On April 1, Slover told the board that Complete Oilfield Disposal had filed an application for the landfill, completing what he called Step 1A in the process. “The second part is Step 1B. It provides that this board has to review their current plan and its application for amendments and make a couple of findings,” he said in April. “If the board approves Step 1B, then it goes to step 2, meaning we draft a new solid waste plan or the amendment, and Step 3 is where we seek public comment in a public hearing.”

Slover suggested to the board that it seek the help of its engineering firm to provide technical guidance during the process of reviewing the solid waste plan and any amendment, and in following the DEQ’s guidance for doing so.

However, on Monday Slover said he reached out to the Mississippi Department of Environmental Quality concerning its jurisdiction over commercial oil and gas-related operations because of what he perceived as an inconsistency in state law and regulations.Slover said the MDEQ responded that it has broad authority over the regulation of commercial oil and gas operations, not the county as he had previously reported.

Slover said he wrote a memorandum to supervisors advising them of this discrepancy and asking if they wanted him to seek an opinion from the attorney general.

Gray read from information he said was provided by Slover from the MDEQ that said the board can deny amendment of its solid waste plan if it finds the request for an amendment to be inconsistent with its existing plan.

“This actually says if the local government determines that the proposed modification is not needed, or is otherwise inconsistent with the approved local plan, then the requested modification may be denied. All this other stuff that we are researching on our own and doing whatever we want to do. This says ‘consistent with our solid waste plan, and it’s not,’ ” Gray said.

Gray made a motion to deny the request from Complete Oilfield Disposal to modify the county’s solid waste plan to allow for its oilfield waste landfill. District 3 Supervisor Angela Hutchins provided a second to Gray’s motion. However, Middleton and District 5 Supervisor Warren Gaines voted nay.

Because Wilson had recused himself from the discussion and the vote, the two-to-two tie means the motion did not carry a majority and therefore failed.

Middleton said to deny the modification without having all the necessary information to make a decision was a disservice to Adams Countians.

Gaines agreed, saying he also needed more information.

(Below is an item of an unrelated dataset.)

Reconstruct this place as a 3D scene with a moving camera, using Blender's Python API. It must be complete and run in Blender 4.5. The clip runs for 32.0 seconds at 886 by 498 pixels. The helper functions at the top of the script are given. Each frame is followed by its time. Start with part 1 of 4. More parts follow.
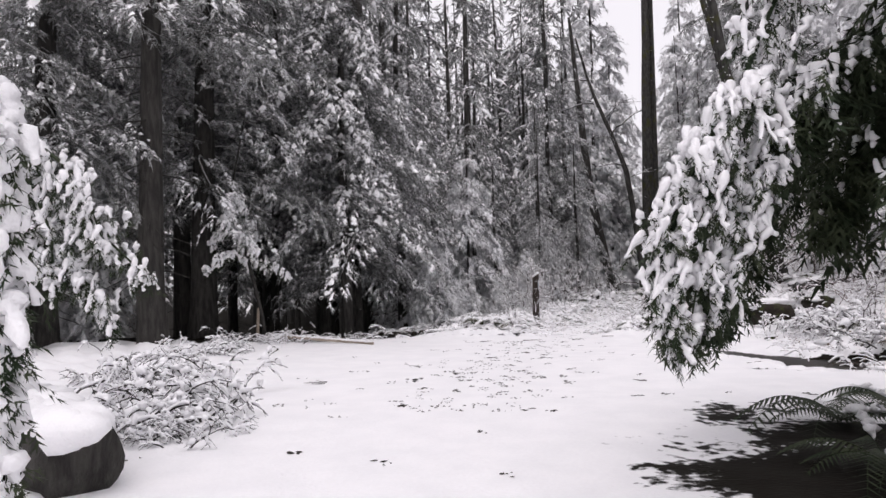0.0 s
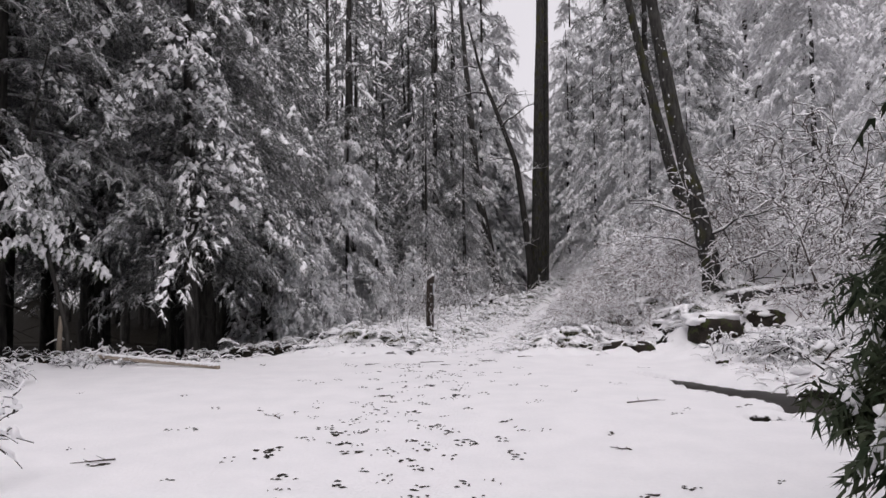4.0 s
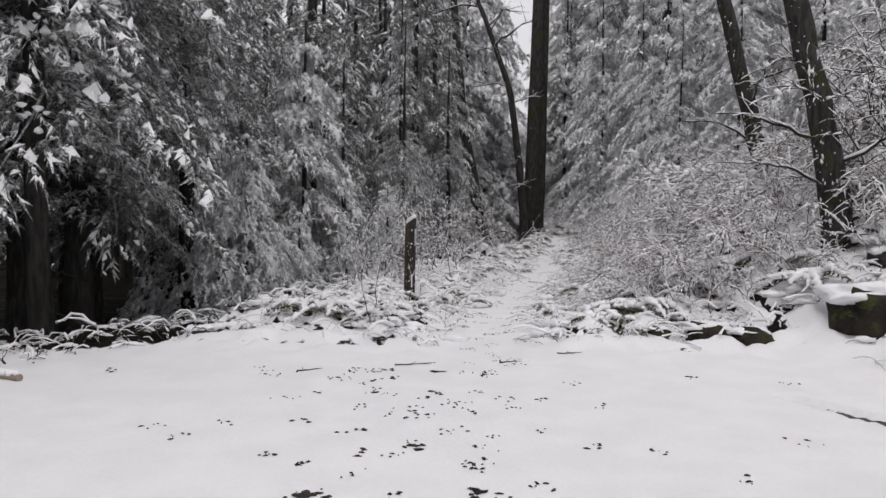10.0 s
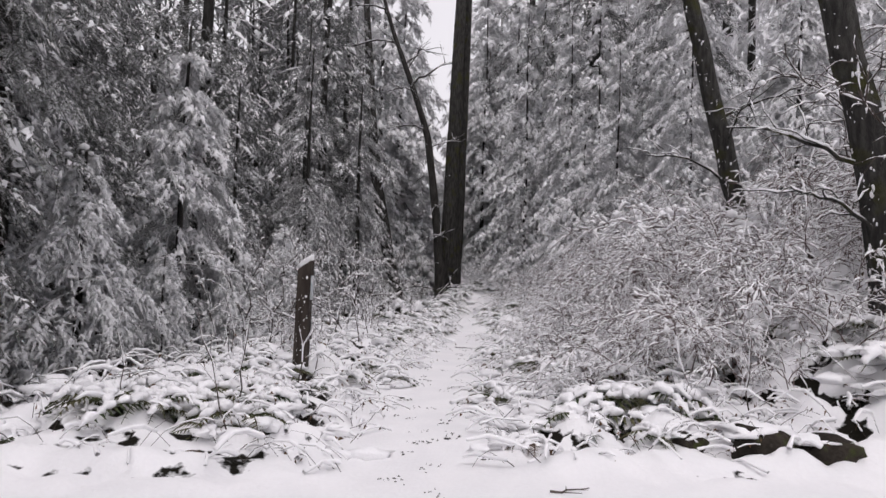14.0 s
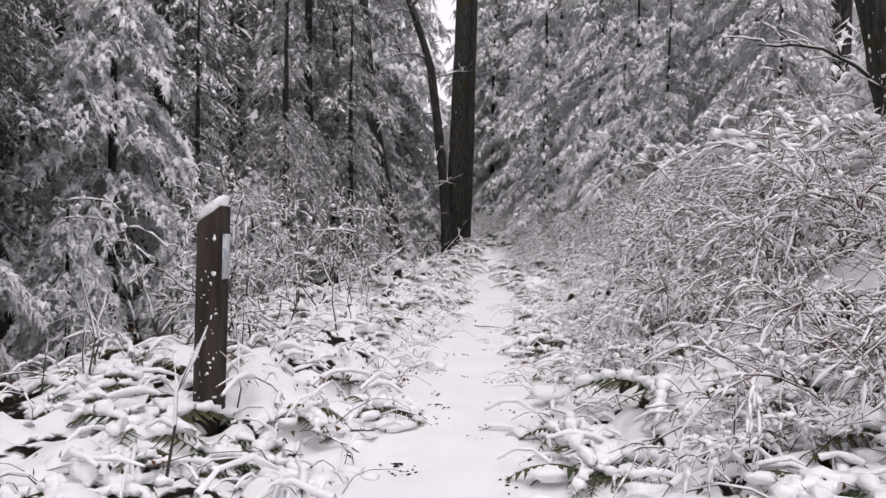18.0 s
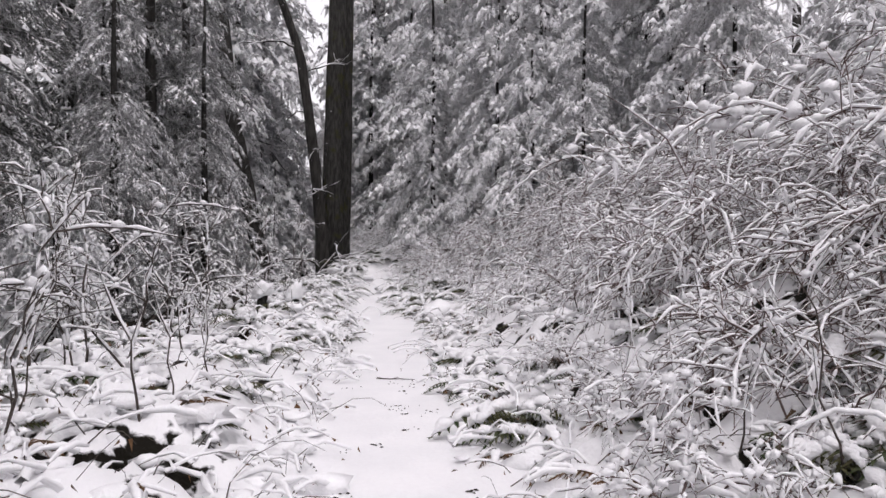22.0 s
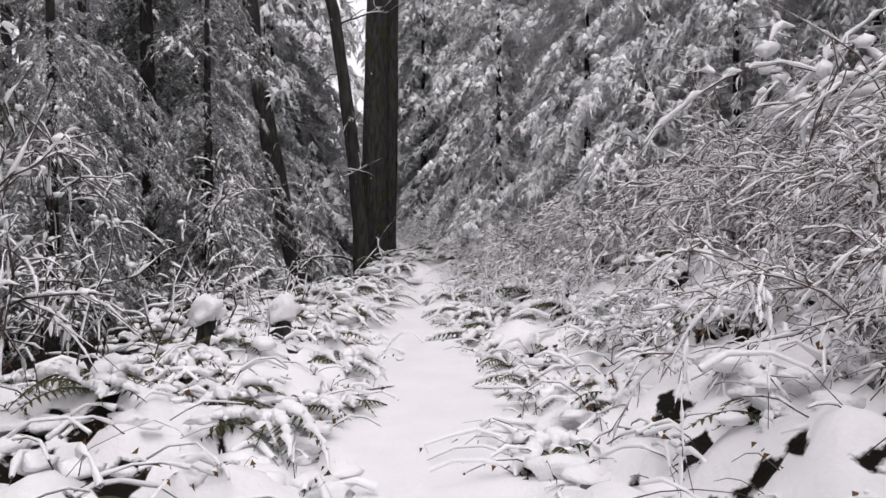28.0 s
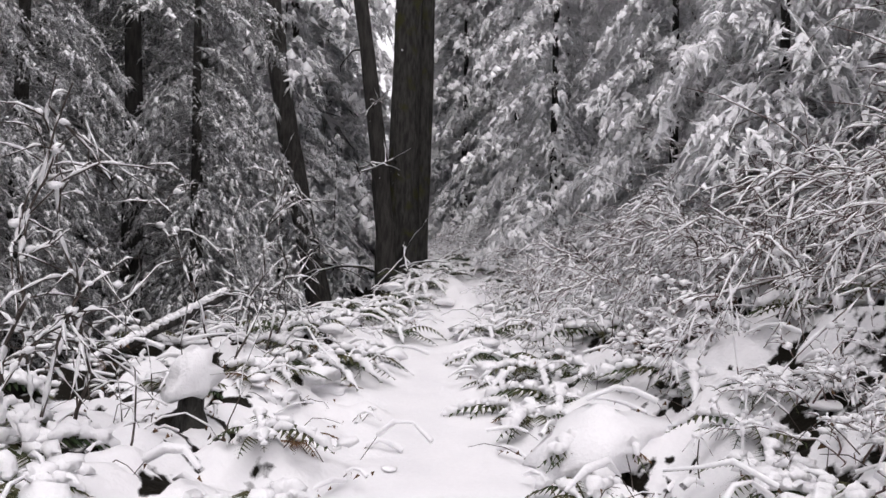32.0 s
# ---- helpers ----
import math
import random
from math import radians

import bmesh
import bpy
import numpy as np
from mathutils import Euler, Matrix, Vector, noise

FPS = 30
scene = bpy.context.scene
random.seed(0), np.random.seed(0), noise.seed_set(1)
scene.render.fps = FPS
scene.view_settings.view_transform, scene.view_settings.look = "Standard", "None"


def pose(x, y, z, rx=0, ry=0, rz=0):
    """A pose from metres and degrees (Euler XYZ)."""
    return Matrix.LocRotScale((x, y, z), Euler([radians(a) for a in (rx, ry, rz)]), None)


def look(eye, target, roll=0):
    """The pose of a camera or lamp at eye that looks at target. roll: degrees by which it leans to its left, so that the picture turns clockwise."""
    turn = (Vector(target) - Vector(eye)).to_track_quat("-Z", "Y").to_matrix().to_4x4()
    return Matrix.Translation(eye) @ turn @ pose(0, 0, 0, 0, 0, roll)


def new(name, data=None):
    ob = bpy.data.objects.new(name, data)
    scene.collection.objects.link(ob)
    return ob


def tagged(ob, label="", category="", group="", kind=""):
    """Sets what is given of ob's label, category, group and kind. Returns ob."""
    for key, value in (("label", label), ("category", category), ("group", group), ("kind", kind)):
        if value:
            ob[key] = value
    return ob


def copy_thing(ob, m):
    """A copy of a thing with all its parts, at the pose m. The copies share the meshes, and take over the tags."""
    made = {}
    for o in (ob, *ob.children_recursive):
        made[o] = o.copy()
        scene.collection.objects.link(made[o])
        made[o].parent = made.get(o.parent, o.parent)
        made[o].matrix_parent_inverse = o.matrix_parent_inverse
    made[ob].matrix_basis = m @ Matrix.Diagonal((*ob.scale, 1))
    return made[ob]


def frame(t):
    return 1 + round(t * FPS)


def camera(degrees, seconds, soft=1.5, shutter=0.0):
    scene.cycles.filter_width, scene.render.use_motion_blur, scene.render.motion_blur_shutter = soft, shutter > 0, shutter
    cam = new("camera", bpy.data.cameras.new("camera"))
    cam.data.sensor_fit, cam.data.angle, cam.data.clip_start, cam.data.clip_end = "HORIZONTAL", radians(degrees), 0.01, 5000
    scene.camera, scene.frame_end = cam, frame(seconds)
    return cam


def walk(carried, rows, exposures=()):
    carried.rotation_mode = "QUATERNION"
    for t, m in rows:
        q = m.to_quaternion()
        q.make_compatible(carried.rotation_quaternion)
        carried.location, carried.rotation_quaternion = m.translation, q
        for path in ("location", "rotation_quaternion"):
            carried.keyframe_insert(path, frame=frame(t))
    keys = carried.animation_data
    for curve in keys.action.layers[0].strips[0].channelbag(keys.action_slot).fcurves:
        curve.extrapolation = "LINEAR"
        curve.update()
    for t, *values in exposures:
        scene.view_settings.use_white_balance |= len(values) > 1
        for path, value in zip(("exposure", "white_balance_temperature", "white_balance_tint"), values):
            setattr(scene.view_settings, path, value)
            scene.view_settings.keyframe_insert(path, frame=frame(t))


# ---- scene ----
import collections

# ---------------------------------------------------------------- camera
cam = camera(65.0, 32.0, soft=1.5)
PATH = [
    (0, (1.136, -4.068, 1.460), (0.751, -2.108, 1.553), -1.31),
    (0.5, (1.050, -3.670, 1.495), (0.671, -1.706, 1.527), -0.80),
    (1, (0.896, -3.293, 1.522), (0.579, -1.318, 1.545), -1.79),
    (1.5, (0.829, -2.791, 1.506), (0.458, -0.827, 1.591), -2.06),
    (2, (0.767, -2.291, 1.515), (0.430, -0.320, 1.562), -1.51),
    (2.5, (0.678, -1.850, 1.561), (0.484, 0.140, 1.588), -1.77),
    (4.5, (0.256, 0.178, 1.616), (0.233, 2.175, 1.706), -0.09),
    (5, (0.184, 0.620, 1.645), (0.142, 2.619, 1.584), 0.05),
    (5.5, (0.231, 1.062, 1.540), (0.300, 3.060, 1.507), 1.11),
    (6, (0.308, 1.544, 1.590), (0.283, 3.544, 1.583), -0.17),
    (6.5, (0.299, 2.008, 1.624), (0.157, 4.002, 1.549), 0.85),
    (7, (0.153, 2.466, 1.631), (0.124, 4.464, 1.552), -0.44),
    (7.5, (0.210, 3.005, 1.629), (0.209, 5.005, 1.626), 0.42),
    (8, (0.222, 3.504, 1.644), (0.232, 5.504, 1.627), 1.11),
    (8.5, (0.182, 3.951, 1.586), (0.267, 5.947, 1.492), -0.67),
    (9, (0.124, 4.361, 1.605), (0.248, 6.356, 1.548), 0.06),
    (9.5, (0.129, 4.799, 1.563), (0.222, 6.795, 1.497), 1.71),
    (10, (0.094, 5.235, 1.539), (0.136, 7.233, 1.464), 0.79),
    (10.5, (0.164, 5.682, 1.476), (0.182, 7.681, 1.419), 0.65),
    (11, (0.130, 6.161, 1.467), (0.146, 8.161, 1.454), 1.38),
    (11.5, (0.040, 6.562, 1.462), (0.174, 8.556, 1.382), 1.17),
    (12, (0.054, 7.025, 1.403), (0.196, 9.019, 1.414), 2.32),
    (12.5, (0.061, 7.411, 1.422), (0.227, 9.404, 1.460), 2.25),
    (13, (-0.006, 7.786, 1.420), (0.380, 9.748, 1.399), 1.58),
    (13.5, (0.055, 8.200, 1.412), (0.355, 10.175, 1.504), 2.12),
    (15.5, (0.341, 10.510, 1.407), (0.703, 12.475, 1.498), 0.38),
    (16, (0.424, 11.034, 1.409), (0.798, 12.998, 1.445), -0.51),
    (16.5, (0.568, 11.413, 1.432), (0.853, 13.393, 1.431), 1.84),
    (17, (0.579, 11.814, 1.395), (0.813, 13.800, 1.430), 1.17),
    (17.5, (0.585, 12.315, 1.392), (0.833, 14.300, 1.372), 0.45),
    (18, (0.606, 12.761, 1.459), (0.903, 14.738, 1.415), 1.14),
    (18.5, (0.553, 13.155, 1.440), (0.968, 15.111, 1.425), -0.14),
    (19, (0.686, 13.546, 1.443), (1.093, 15.504, 1.437), 0.83),
    (19.5, (0.684, 14.060, 1.418), (1.154, 16.004, 1.423), 1.03),
    (20, (0.740, 14.487, 1.385), (1.217, 16.429, 1.392), 0.23),
    (20.5, (0.739, 14.869, 1.411), (1.229, 16.807, 1.490), 0.73),
    (21, (0.771, 15.314, 1.398), (1.317, 17.234, 1.518), 0.76),
    (21.5, (0.804, 15.699, 1.414), (1.481, 17.581, 1.412), -0.27),
    (22, (0.953, 16.141, 1.375), (1.607, 18.031, 1.387), 0.36),
    (22.5, (1.077, 16.607, 1.373), (1.724, 18.494, 1.516), 0.25),
    (23, (1.169, 17.035, 1.333), (1.851, 18.915, 1.359), -0.50),
    (23.5, (1.371, 17.430, 1.316), (1.988, 19.332, 1.317), -0.77),
    (24, (1.476, 17.890, 1.294), (2.093, 19.791, 1.373), -0.69),
    (24.5, (1.645, 18.256, 1.301), (2.215, 20.169, 1.419), -0.58),
    (25, (1.789, 18.613, 1.298), (2.255, 20.558, 1.322), 0.67),
    (25.5, (1.807, 18.998, 1.309), (2.312, 20.931, 1.412), -1.05),
    (26, (1.856, 19.308, 1.309), (2.440, 21.221, 1.333), -1.13),
    (26.5, (1.917, 19.607, 1.284), (2.424, 21.541, 1.294), -0.09),
    (28.5, (2.579, 21.448, 1.318), (3.066, 23.388, 1.322), 0.07),
    (29, (2.749, 21.865, 1.319), (3.237, 23.804, 1.348), 0.29),
    (29.5, (2.891, 22.216, 1.326), (3.347, 24.163, 1.310), 1.08),
    (30, (2.953, 22.665, 1.332), (3.455, 24.601, 1.367), 0.34),
    (30.5, (3.079, 23.094, 1.328), (3.495, 25.047, 1.446), 0.60),
    (31, (3.171, 23.493, 1.390), (3.535, 25.459, 1.434), 1.80),
    (31.5, (3.246, 23.846, 1.489), (3.643, 25.805, 1.562), 1.41),
    (32, (3.330, 24.237, 1.473), (3.691, 26.204, 1.490), 1.24),
]
walk(cam, [(t, look(eye, target, roll)) for t, eye, target, roll in PATH],
     [(0.0, -0.02, 6500, 17), (2.5, -0.1, 6500, 17), (4.5, -0.32, 6500, 17), (9.0, -0.34, 6500, 12), (13.0, -0.21, 6500, 16), (16.5, 0.02, 6500, 17), (19.0, 0.1, 6500, 18), (26.0, 0.16, 6500, 16), (29.5, 0.16, 6500, 16), (32.0, 0.26, 6500, 16)])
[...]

“I will not vote for anything hazardous in y’all’s community,” Gaines said to Millicent Graning, an opponent of the landfill who was in attendance at the meeting. “We need to get clear information on what the effect is…I want to know exactly what is going to be going on before we shut it down. I don’t know what the structure is. We want to know what is going to be the environmental hazard. Again, I will not vote for anything that is going to hurt our community.

“I see your side,” Gaines said. “I want to see the company’s side.”

Gaines asked Slover to reach out to the proposed landfill company and ask them to get put on a future meeting agenda.

Graning balked at that suggestion.

“I have a problem with that because they want to make money on it. I would like an expert, maybe someone with a petroleum background. You can’t ask a person who is applying,” she said.

Graning has been a vocal opponent of the landfill and in April was convicted of trespassing on the proposed site to obtain photographs of unauthorized work under way.

Middleton said the company does need to come to the board to answer questions.

Gaines made a motion to ask the company and an independent expert to come and answer questions at a future board meeting. Hutchins seconded. Middleton, Gaines and Hutchins voted in favor. Gray was the lone nay vote.